When you take out a loan from a bank, the bank opens an account in your name and enters the amount of the loan in its ledger. That becomes a liability on the bank’s accounts, offset by the corresponding asset of your promise to repay with interest. Two simple accounting entries and money magically appears from nowhere. This makes banking a very profitable business and is the key to the ability of the institutions of global finance to rule the world.
Those to whom this system allocates money in abundance may live in grand opulence in the midst of scarcity. Those from whom the system withhelds it may die of starvation in the midst of plenty.
International money flows that involve nothing more than numbers moving from one financial account to another, possibly even on the same computer, can determine the fate of nations and shape the boom and bust cycles of economic life.
...a False Measure of Our Personal Worth
We are taught that money is an objective measure of value. We may say "My time is worth $30 an hour" to refer to the worth of our labor; or "He's worth several million dollars" to refer to a person's financial net worth. Such phrases imply that our personal worth is defined by our financial worth. This unconsciously distorts our sense of our human identity and self-worth.
Another revealing phrase is "I'm making a lot of money" or "I'm not making much money." Rather than speaking of how our work contributes to society, we reduce our labor to the making of money.
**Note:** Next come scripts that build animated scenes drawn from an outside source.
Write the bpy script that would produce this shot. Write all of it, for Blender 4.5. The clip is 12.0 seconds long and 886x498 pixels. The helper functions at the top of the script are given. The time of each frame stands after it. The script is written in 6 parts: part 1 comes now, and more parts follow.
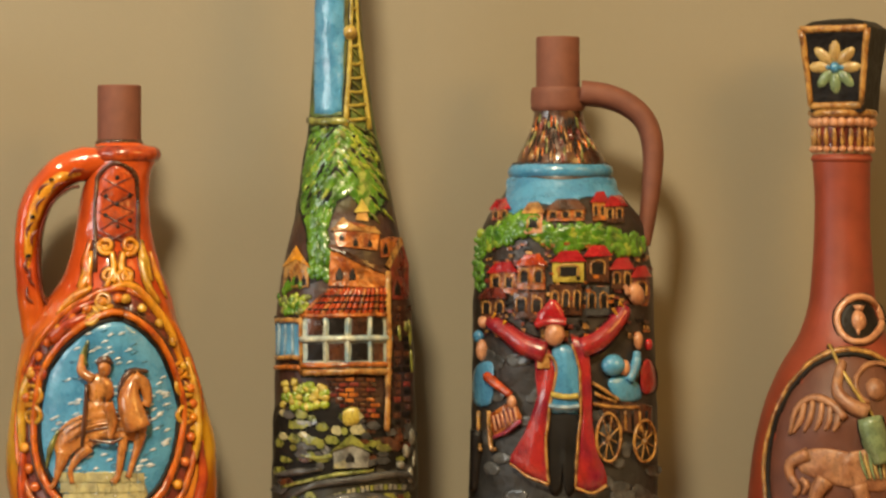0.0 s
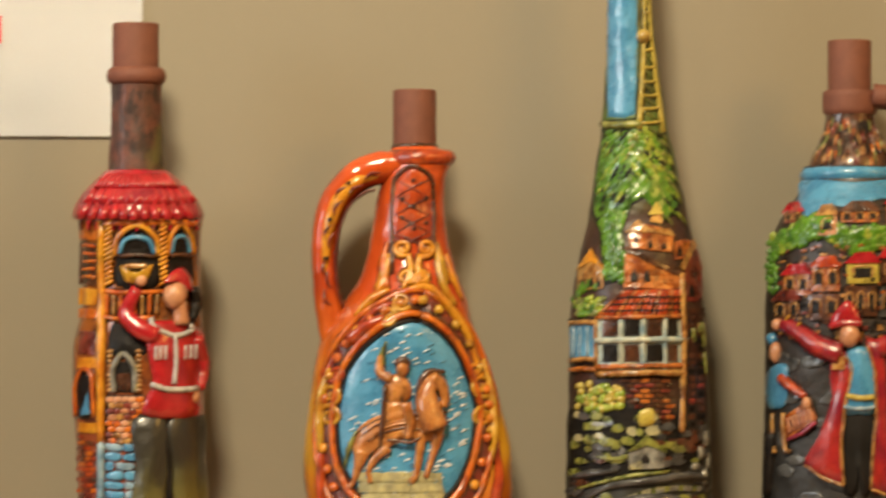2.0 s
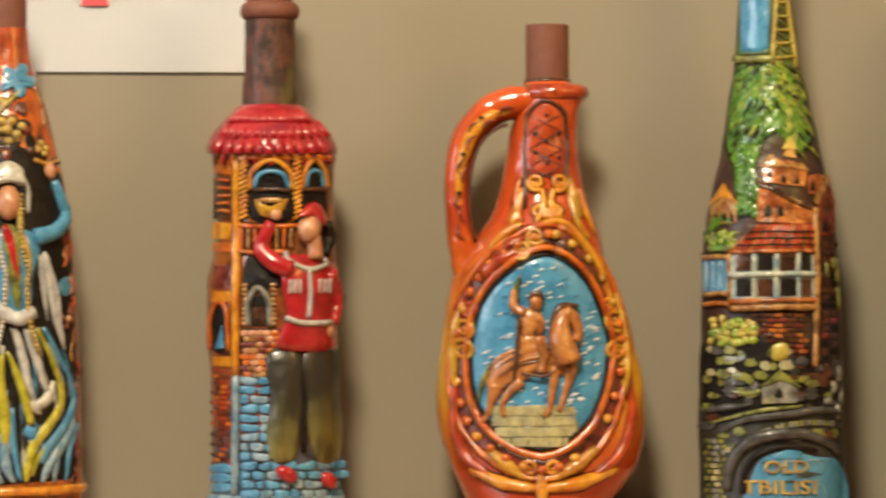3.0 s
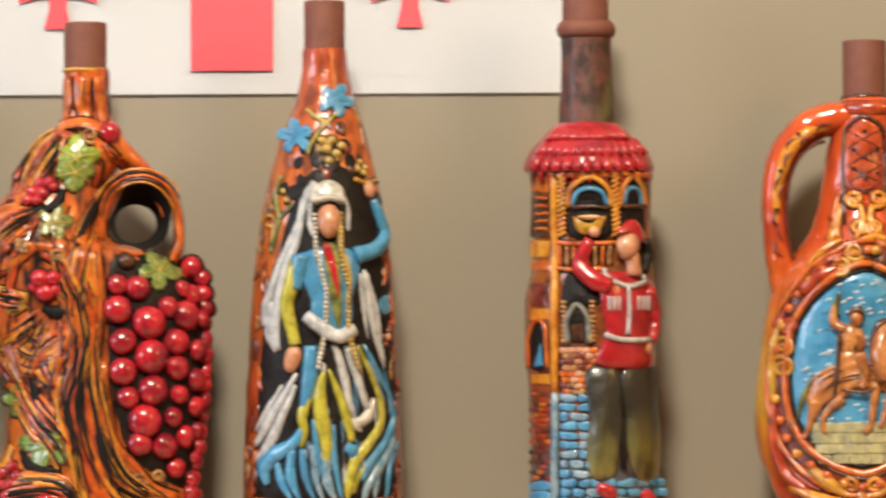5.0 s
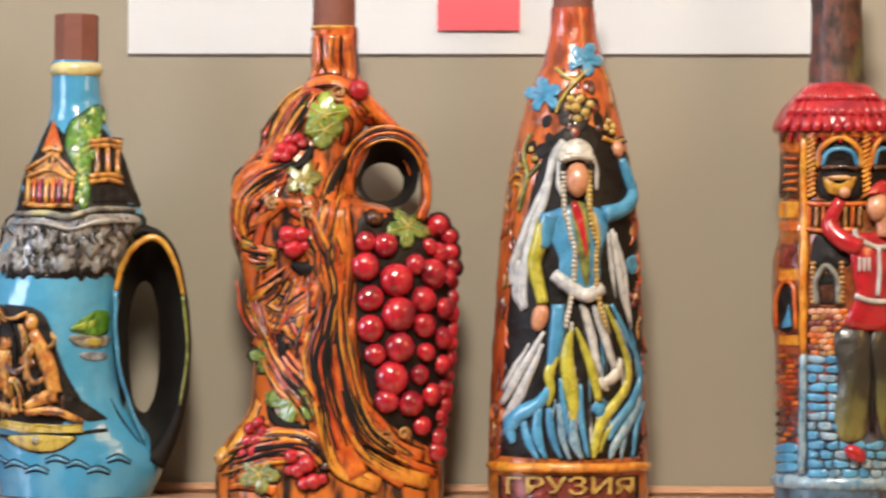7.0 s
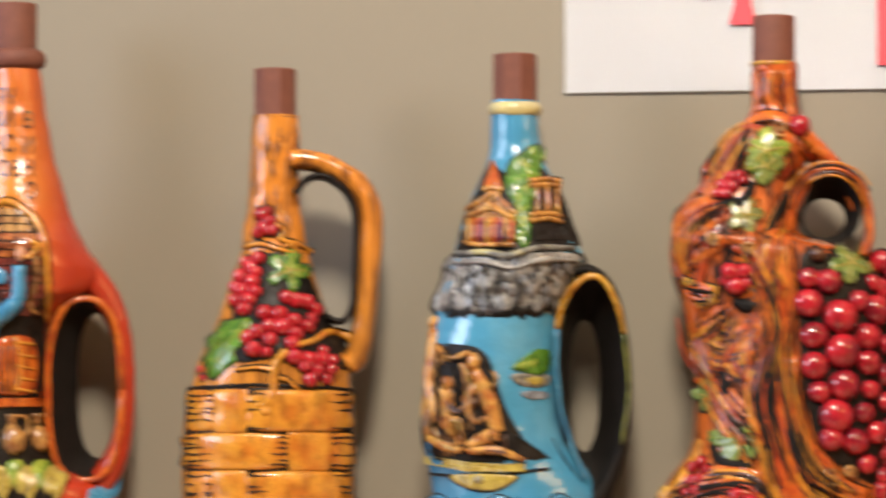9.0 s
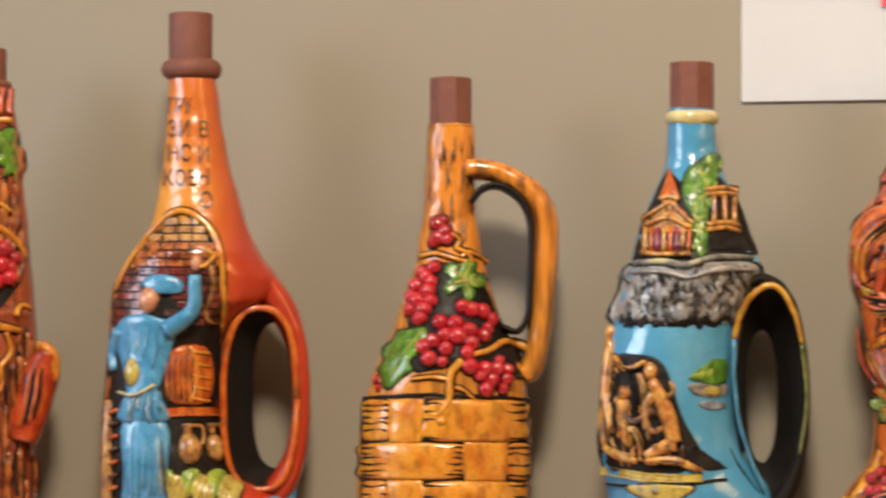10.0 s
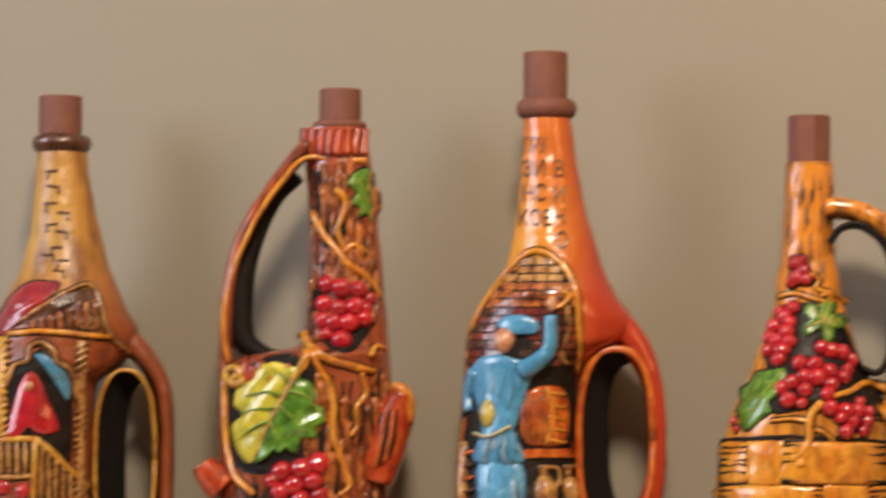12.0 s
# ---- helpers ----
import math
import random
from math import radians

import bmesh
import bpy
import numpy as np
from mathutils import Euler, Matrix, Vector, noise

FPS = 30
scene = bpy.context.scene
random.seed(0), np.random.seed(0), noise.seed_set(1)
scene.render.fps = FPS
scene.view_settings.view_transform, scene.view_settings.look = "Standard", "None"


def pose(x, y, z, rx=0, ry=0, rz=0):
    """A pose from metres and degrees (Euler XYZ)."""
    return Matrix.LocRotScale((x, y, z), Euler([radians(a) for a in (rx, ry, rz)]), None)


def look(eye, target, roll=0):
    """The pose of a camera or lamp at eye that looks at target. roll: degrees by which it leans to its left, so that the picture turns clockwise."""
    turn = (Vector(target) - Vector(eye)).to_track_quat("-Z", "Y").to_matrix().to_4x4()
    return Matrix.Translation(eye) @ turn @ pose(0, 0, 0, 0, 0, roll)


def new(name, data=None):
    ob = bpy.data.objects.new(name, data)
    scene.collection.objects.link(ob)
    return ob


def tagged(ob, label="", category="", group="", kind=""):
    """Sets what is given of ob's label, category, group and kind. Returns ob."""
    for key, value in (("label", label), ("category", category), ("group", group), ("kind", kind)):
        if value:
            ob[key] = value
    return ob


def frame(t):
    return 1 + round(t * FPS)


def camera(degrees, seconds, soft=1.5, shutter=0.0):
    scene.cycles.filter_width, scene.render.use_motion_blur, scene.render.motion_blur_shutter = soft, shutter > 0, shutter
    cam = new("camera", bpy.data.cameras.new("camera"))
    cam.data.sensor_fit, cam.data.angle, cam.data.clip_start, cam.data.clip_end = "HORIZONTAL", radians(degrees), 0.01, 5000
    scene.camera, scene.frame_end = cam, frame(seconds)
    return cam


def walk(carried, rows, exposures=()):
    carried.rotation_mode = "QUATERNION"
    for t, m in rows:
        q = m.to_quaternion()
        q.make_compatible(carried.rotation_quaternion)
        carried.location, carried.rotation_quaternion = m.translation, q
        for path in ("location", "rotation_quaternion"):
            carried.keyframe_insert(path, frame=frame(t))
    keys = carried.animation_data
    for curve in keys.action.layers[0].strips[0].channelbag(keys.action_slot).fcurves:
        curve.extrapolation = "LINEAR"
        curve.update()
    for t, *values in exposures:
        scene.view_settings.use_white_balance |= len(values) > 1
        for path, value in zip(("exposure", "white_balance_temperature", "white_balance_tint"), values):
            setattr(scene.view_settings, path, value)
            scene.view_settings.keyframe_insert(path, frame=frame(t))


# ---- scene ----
cam = camera(14.5, 12.0, soft=2.4, shutter=0.75)
PATH = [
    (0.0, (0.2103, -2.1404, 0.2159), (0.5472, 0.0336, 0.1986), 0.078),
    (0.5, (0.1965, -2.1420, 0.2043), (0.5347, 0.0319, 0.2093), 0.092),
    (1.0, (0.1832, -2.1433, 0.1931), (0.4990, 0.0339, 0.2032), -0.066),
    (1.5, (0.1702, -2.1444, 0.1824), (0.4266, 0.0403, 0.2141), -0.013),
    (2.0, (0.1576, -2.1453, 0.1722), (0.3644, 0.0447, 0.2027), -0.058),
    (2.5, (0.1454, -2.1460, 0.1626), (0.3281, 0.0464, 0.1649), -0.084),
    (3.0, (0.1336, -2.1464, 0.1534), (0.2818, 0.0485, 0.1625), -0.038),
    (4.8, (0.0942, -2.1461, 0.1243), (0.1048, 0.0533, 0.1740), -0.314),
    (5.0, (0.0901, -2.1459, 0.1215), (0.0840, 0.0534, 0.1762), -0.268),
    (5.5, (0.0802, -2.1452, 0.1148), (0.0447, 0.0536, 0.1795), -0.168),
    (6.0, (0.0707, -2.1443, 0.1085), (0.0070, 0.0539, 0.1709), -0.218),
    (6.5, (0.0615, -2.1431, 0.1028), (-0.0334, 0.0541, 0.1594), -0.106),
    (6.7, (0.0579, -2.1426, 0.1006), (-0.0483, 0.0542, 0.1553), 0.097),
    (8.3, (0.0317, -2.1370, 0.0862), (-0.1999, 0.0498, 0.1499), -0.023),
    (8.5, (0.0286, -2.1362, 0.0847), (-0.2334, 0.0469, 0.1584), -0.040),
    (9.0, (0.0214, -2.1339, 0.0814), (-0.3454, 0.0333, 0.1764), 0.064),
    (9.5, (0.0145, -2.1313, 0.0786), (-0.4079, 0.0253, 0.1818), 0.166),
    (10.0, (0.0080, -2.1285, 0.0763), (-0.4552, 0.0195, 0.1827), 0.195),
    (10.5, (0.0019, -2.1255, 0.0745), (-0.5068, 0.0119, 0.1864), 0.270),
    (11.0, (-0.0039, -2.1223, 0.0732), (-0.5623, 0.0022, 0.1946), 0.278),
    (11.5, (-0.0092, -2.1189, 0.0723), (-0.6157, -0.0093, 0.2205), 0.397),
    (12.0, (-0.0142, -2.1152, 0.0720), (-0.6761, -0.0215, 0.2080), 0.426),
]
EXPOSURES = [(0.0, -0.08, 7600, 3), (3.0, -0.06, 6950, 5), (5.0, 0.09, 6120, 8), (6.7, 0.14, 5850, 10), (8.5, 0.20, 5950, 11), (9.3, -0.02, 6150, 12), (10.5, -0.07, 6400, 12), (12.0, -0.15, 6500, 13)]
walk(cam, [(t, look(eye, aim, roll)) for t, eye, aim, roll in PATH], EXPOSURES)

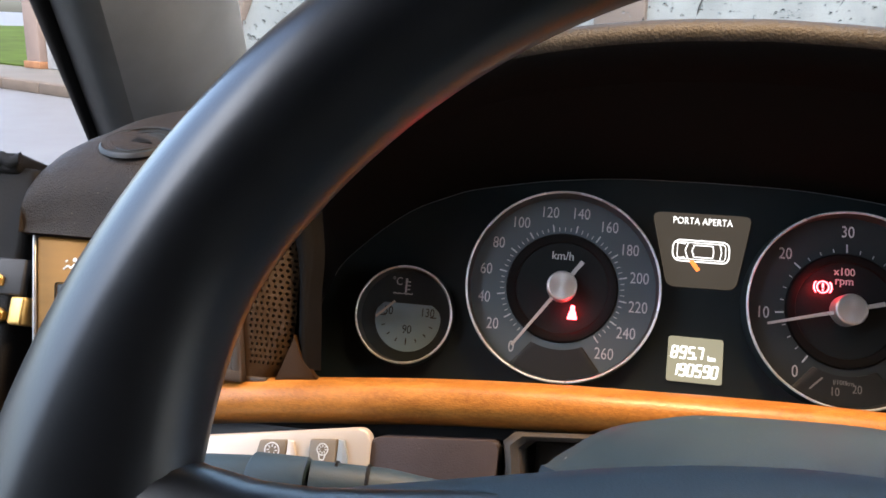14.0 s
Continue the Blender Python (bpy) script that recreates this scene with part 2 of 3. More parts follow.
# Right-hand flap's own dark colour, deepened for the shade beyond the wheel.
NAVY = material("blue_black_panel", (0.014, 0.017, 0.025), 0.5, bump=0.3, bump_scale=1400, vary=0.25, spec=0.4)
dusted(FABRIC, 330.0, 0.018, (0.30, 0.28, 0.27))
SHROUD = material("dusty_column_shroud", (0.048, 0.041, 0.034), 0.6, bump=0.4, bump_scale=700, vary=0.35, scale=120)
dusted(HUB_SKIN)
dusted(WOOD, 1700.0, 0.075, (0.13, 0.045, 0.010))
dusted(WOOD_SHADED, 1700.0, 0.065, (0.17, 0.070, 0.022))
dusted(DASH_SKIN, 520.0, 0.045, (0.10, 0.08, 0.06))
PILLAR_CLOTH = material("grey_pillar_trim", (0.1725, 0.1863, 0.196), 0.75, bump=0.4, bump_scale=1100, vary=0.2, scale=25)
PILLAR_DARK = material("dark_grey_frame", (0.0621, 0.069, 0.07176), 0.5, bump=0.2, bump_scale=900)
RUBBER = material("black_rubber", (0.006, 0.0055, 0.005), 0.6, bump=0.2, spec=0.15)
HEADLINING = material("grey_headlining", (0.20, 0.19, 0.18), 0.9, bump=0.4)
DARK_TRIM = material("dark_cabin_trim", (0.05, 0.048, 0.046), 0.7, bump=0.3)
BRASS = material("yellow_brass", (0.65, 0.42, 0.14), 0.35, 0.8)
SCREEN_LIT = glowing("lit_screen", (0.050, 0.0415, 0.032), 0.22)
ODO_LIT = glowing("lit_odometer", (0.28, 0.26, 0.18), 0.20)
PIXEL_WHITE = glowing("screen_white", (1.0, 1.0, 0.96), 0.34)
PIXEL_ORANGE = glowing("screen_orange", (1.0, 0.23, 0.05), 0.3)
LAMP_RED = glowing("telltale_red", (1.0, 0.045, 0.055), 4.0)
ASPHALT = material("wet_asphalt", (0.070, 0.070, 0.072), 0.6, scale=3, bump=0.5, bump_scale=90, vary=0.3, spec=0.3)
PAVING = material("pale_paving", (0.075, 0.071, 0.067), 0.8, scale=2, vary=0.2, bump=0.3, bump_scale=60, spec=0.1)
KERB_STONE = material("kerb_stone", (0.072, 0.058, 0.048), 0.8, scale=4, vary=0.25, spec=0.1)
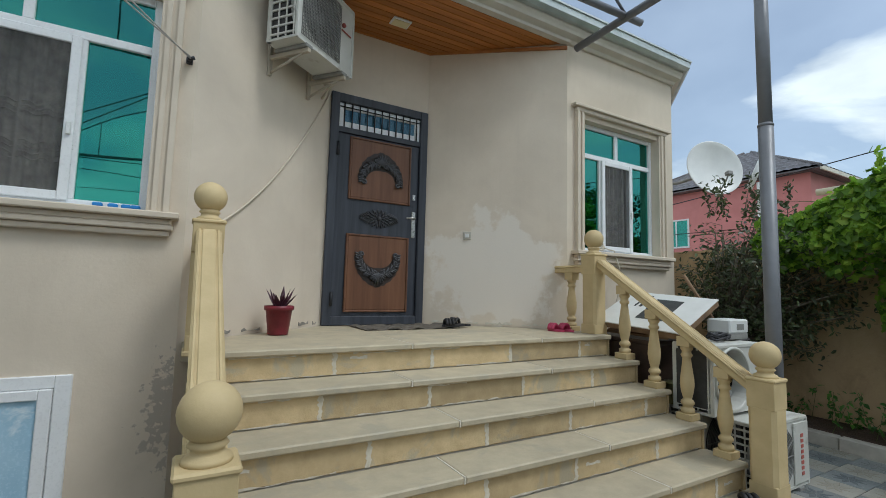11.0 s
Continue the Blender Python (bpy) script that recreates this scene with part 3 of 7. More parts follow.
# stairs: mortar core, riser blocks and tread slabs
STEP_Y = [6.0, 6.3, 6.58, 6.86, 7.15, 7.45]
STEP_Z = [1.135 * (i + 1) / 6 for i in range(6)]
stairs = thing("stairs", "six sandstone steps with pale mortar joints", "stairs", kind="structure")
bm = B()
for i in range(6):
    x0, x1 = (-3.17, 0.36) if i == 0 else (-3.07, 0.26)
    back = STEP_Y[i + 1] + 0.05 if i < 5 else 8.3
    box(bm, x0 + 0.025, x1 - 0.025, STEP_Y[i] + 0.045, back, 0, STEP_Z[i] - 0.035)
part("mortar_core", bm, M_MORTAR, stairs, "pale mortar bed")
random.seed(5)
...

But of course, unless we are a bank or the Federal Reserve, we are not literall making money. We rarely ask, "Why should I allow money to define my self-worth?
...a Phantom Wealth Illusion
Real wealth has real intrinsic value: land, labor, food, and knowledge are all examples. The most valuable of all forms of wealth are those that are beyond price: love, a healthy happy child, a job that provides a sense of self-worth and contribution, membership in a strong caring community, a healthy, vibrant natural environment, peace.
None of these most valuable forms of real wealth find any place on corporate balance sheets or in our calculations of Gross Domestic Product. Therefore, they rarely receive explicit consideration in most institutional resource allocation decisions. This is why we so often make decisions as a society we believe will make us richer that in fact diminish our real well-being.
Modern societies have come to confuse money, a mere number, with the things of real value that it will buy. The result is a kind of enchantment that leads to accept the illusion that money itself is wealth and that the pursuit of monetary gain at the expense of the health and well-being of people, community, and nature creates real value.
Money created out of nothing unrelated to the creation of anything of corresponding value, is phantom wealth. The details of how Wall Street creates phantom wealth are highly complex. The basics are simple.
...the Perfect Crime
As Wall Street banks borrow from the Fed and each other to inflate the market price of real assets along with the price of related fictitious assets called derivatives. These inflated assets become collateral for more borrowing to further inflate the the phantom wealth assets. If the bubble bursts, as it did in 2008, and the big banks fail, the money stored in their computer memories would disappear and economic activity would stop.
Meanwhile corporations are outsourcing jobs, pushing down wages, and foreclosing on the underwater properties of small borrowers. The bankers become richer as workers, the unemployed, and the disabled fall ever further into debt. Prison and homeless populations grow.
It is a form of theft. Wall Street gets away with it in part because the crucial distinction between phantom wealth and real wealth is rarely discussed and their control of the creation of phantom wealth gives the banker class a nearly unlimited ability to buy the politicians who make the rules that allow bankers to create still more phantom wealth.
Phantom wealth appears or disappears as if by magic as a result of accounting entries and the inflation of asset bubbles unrelated to the creation of anything of real value or utility. The high-tech-stock and housing bubbles are examples.
Those engaged in creating phantom wealth collect handsome “performance” fees for their "services" at each step and walk away with their gains. When the bubble bursts, borrowers default on debts they cannot pay and the debt pyramid collapses, along with the bubble, in a cascade of bankruptcies.
Those who had no part in creating or profiting from the scam are then left to absorb the losses and to honor the claims of the perpetrators of the fraud against the marketable real wealth of the larger society. It is all legal—the perfect crime.